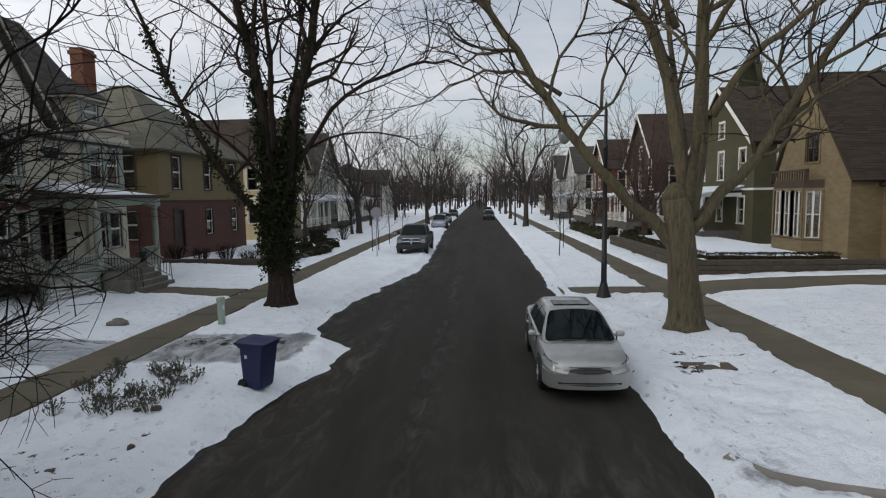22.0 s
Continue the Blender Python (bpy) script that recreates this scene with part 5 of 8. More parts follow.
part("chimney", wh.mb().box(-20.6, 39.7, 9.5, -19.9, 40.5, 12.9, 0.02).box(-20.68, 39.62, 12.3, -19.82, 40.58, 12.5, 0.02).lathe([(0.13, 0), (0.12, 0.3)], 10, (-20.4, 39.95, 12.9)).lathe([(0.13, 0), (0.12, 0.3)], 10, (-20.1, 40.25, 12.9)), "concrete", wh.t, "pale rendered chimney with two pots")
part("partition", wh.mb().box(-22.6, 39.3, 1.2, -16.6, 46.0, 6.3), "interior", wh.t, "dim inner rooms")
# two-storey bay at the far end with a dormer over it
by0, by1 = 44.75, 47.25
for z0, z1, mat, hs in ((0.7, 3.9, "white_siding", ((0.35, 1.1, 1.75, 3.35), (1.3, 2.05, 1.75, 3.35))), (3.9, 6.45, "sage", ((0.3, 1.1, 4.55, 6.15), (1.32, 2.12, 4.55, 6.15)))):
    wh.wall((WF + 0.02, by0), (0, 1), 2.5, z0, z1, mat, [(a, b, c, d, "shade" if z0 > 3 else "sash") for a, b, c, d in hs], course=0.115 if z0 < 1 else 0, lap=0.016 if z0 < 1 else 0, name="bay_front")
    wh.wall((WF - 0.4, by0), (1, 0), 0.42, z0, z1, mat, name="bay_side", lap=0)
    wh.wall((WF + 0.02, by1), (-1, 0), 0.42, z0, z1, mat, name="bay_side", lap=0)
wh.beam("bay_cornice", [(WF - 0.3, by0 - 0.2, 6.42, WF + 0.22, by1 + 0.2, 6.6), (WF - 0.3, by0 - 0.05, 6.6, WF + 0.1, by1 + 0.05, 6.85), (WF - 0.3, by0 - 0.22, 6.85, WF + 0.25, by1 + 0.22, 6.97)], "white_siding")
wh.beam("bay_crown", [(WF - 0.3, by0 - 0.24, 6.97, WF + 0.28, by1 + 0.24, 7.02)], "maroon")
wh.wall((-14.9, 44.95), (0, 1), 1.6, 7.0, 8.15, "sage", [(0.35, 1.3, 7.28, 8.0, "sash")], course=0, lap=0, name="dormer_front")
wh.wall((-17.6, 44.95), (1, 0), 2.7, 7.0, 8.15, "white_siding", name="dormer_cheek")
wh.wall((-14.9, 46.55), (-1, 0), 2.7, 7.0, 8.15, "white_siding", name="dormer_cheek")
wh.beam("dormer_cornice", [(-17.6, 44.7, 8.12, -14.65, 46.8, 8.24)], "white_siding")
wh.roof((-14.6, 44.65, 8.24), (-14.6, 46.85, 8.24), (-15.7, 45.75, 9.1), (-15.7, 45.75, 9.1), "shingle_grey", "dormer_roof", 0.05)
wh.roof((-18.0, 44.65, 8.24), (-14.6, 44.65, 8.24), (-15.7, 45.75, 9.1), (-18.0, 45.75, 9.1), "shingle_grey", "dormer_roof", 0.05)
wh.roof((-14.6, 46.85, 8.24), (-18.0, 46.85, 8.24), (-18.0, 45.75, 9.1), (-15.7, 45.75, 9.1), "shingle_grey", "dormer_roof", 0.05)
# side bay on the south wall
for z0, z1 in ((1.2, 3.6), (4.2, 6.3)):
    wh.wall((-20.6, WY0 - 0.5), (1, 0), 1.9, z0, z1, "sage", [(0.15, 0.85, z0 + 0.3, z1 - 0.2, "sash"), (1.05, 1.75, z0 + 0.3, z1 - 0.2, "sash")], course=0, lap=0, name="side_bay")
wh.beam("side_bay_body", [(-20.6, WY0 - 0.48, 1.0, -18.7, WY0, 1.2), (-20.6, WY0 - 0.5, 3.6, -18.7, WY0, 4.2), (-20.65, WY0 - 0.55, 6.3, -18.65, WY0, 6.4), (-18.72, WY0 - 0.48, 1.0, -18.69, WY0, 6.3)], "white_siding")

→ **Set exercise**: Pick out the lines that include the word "part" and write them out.

→ **Solution below**:
Continue the Blender Python (bpy) script that recreates this scene with part 5 of 8. More parts follow.
part("chimney", wh.mb().box(-20.6, 39.7, 9.5, -19.9, 40.5, 12.9, 0.02).box(-20.68, 39.62, 12.3, -19.82, 40.58, 12.5, 0.02).lathe([(0.13, 0), (0.12, 0.3)], 10, (-20.4, 39.95, 12.9)).lathe([(0.13, 0), (0.12, 0.3)], 10, (-20.1, 40.25, 12.9)), "concrete", wh.t, "pale rendered chimney with two pots")
part("partition", wh.mb().box(-22.6, 39.3, 1.2, -16.6, 46.0, 6.3), "interior", wh.t, "dim inner rooms")